Over the past few years, the University of South Carolina School of Law has aimed to reduce its first-year class size from 240 to around 210, said Rob Wilcox, the law school’s dean.  “When other schools were dropping far more dramatically, we felt at the time it continued to be the right balance,” he said.

First-year students are now more focused legal analysis, reasoning and thinking like a lawyer, Wilcox said.

“During the second year, there is much more corporate law and wills and trusts, and during the third year, they begin to apply those principles to practical situations,” he said.

The school has increased its career counseling staff and has added a class to help students understand the options that they have with a J.D. outside of the practice of law.

“My thinking is going forward is that we have to find ways to finance legal education through things other than [J.D.] tuition,” Wilcox said. “You are seeing more law schools that are looking at other types of graduate programs that are law related and bring in revenue.”

The school is currently exploring the possibility of offering Masters of Law degrees in areas such as health law systems, Wilcox said.

Charleston School of Law’s first-year enrollment declined by almost 18 percent from the year before, from 251 in 2017 to 206 in 2018. (At USC, enrollment was basically stable, going from 215 in 2017 to 214 last fall.)

Dean Ed Bell said that the school had  more applicants last year than in years prior but decided to accept fewer students. “We are mindful of our need to increase the profile of our students as we are making it hard to get in,” he aid. “We recently have received  enough statistics so we can fairly predict the minimum profile for students to succeed in law school.”

In North Carolina the decline in law school enrollment has been even steeper, sliding by 31.5 percent since 2011, although the lion’s share of that is due to the Charlotte School of Law closing in 2017. (Like Charleston, Charlotte was a for-profit law school.)

Some schools there have been particularly creative in addressing the new challenges.
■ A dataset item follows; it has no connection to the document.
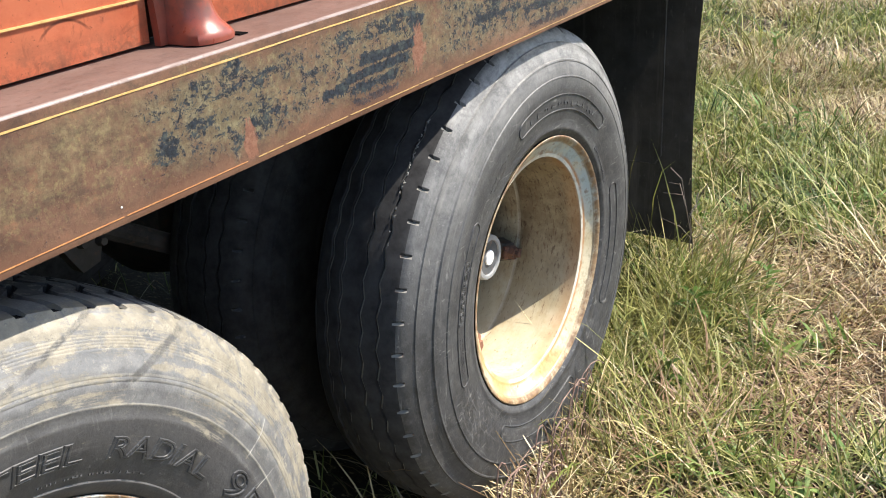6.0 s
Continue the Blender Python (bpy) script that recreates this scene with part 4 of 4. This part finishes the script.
# hub of the front wheel: rusty cover with a ring of studs
HY = 0.032
part("axle_cover", lathe_bm([(0.108 + HY, 0.030), (0.106 + HY, 0.040), (0.108 + HY, 0.045), (0.114 + HY, 0.048), (0.126 + HY, 0.051), (0.130 + HY, 0.058)], 44, False, (0.003, 0, -0.006)), PALE_RUST, FRONT, "pale rusty axle cover", True)
part("axle_flange", lathe_bm([(0.1265 + HY, 0.056), (0.126 + HY, 0.082), (0.130 + HY, 0.086), (0.152 + HY, 0.088)], 44, False, (0.003, 0, -0.006)), GROOVE, FRONT, "near-black axle flange", True)
part("cover_plug", lathe_bm([(0.1045 + HY, 0.004), (0.105 + HY, 0.006), (0.108 + HY, 0.0065)], 10, False, (0.006, 0, 0.006)), BLACK, FRONT)
for k in range(12):
    a = radians(30 * k + 8)
    bm = lathe_bm([(0.094 + HY, 0.0045), (0.0945 + HY, 0.006), (0.106 + HY, 0.006), (0.1062 + HY, 0.0095), (0.120 + HY, 0.0105), (0.1275 + HY, 0.0105)], 8, False, (0.003 + 0.0715 * math.cos(a), 0, -0.006 + 0.0715 * math.sin(a)))
    part("stud_nut", bm, PALE_RUST if k in (6, 7, 8, 9) else NUT, FRONT, "worn stud and nut of the axle flange", True)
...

When Elon University School of Law opened in 2006 in Greensboro, 115 law students enrolled. That number dipped slightly for a few years, and in 2012, the school saw its lowest first-year enrollment when 99 students started. Since then, though, the number has climbed steadily.

Luke Bierman, the school’s dean, acknowledged the bad PR that law schools had been getting.

“It takes too long, it’s too expensive, and it’s disconnected from the practice of law,” he said of the public’s narrative on law schools.

Every autumn an opportunity

The school responded accordingly. It cut tuition by about 20 percent, resulting in less student loan debt for students, Bierman said. It also shortened its J.D. program to two and a half years and divided school years into trimesters. Elon also focused on the quality of its faculty–most have practiced law–and students now work full time at a law practice for academic credit.

Dexter Smith, assistant dean of admissions at Campbell Law School in Raleigh, said his school also considered overhauling its curriculum but decided against it, and instead sharpened its focus on the practice versus the theory of law. It also matches third-year students with mentors and they work in their practice.

Declining enrollment can provide advantages for prospective law students, McEntee said. Because there are fewer applicants, it’s easier for students to get into a more prestigious school, and strong students get more generous scholarship offers, and lower enrollment means fewer graduates to compete with for entry-level jobs.

“For law schools, however, drastically lower enrollment spells financial trouble when they cannot quickly shed costs or raise revenue, whether through tuition increases, fundraising, borrowing, or non-J.D. program revenue,” LST says.

McEntee argued that, even today, law schools are still admitting too many students.

“We are seeing the enrollment rate improve, but the number of graduates has fallen,” he said. “At the same time, the number of legal jobs has been pretty flat. Unless law schools reduce enrollment again, we are going to end up in the same position as before. It’s not too late for schools to be responsible in their enrollment management. Every year, they get a chance to do the right thing.”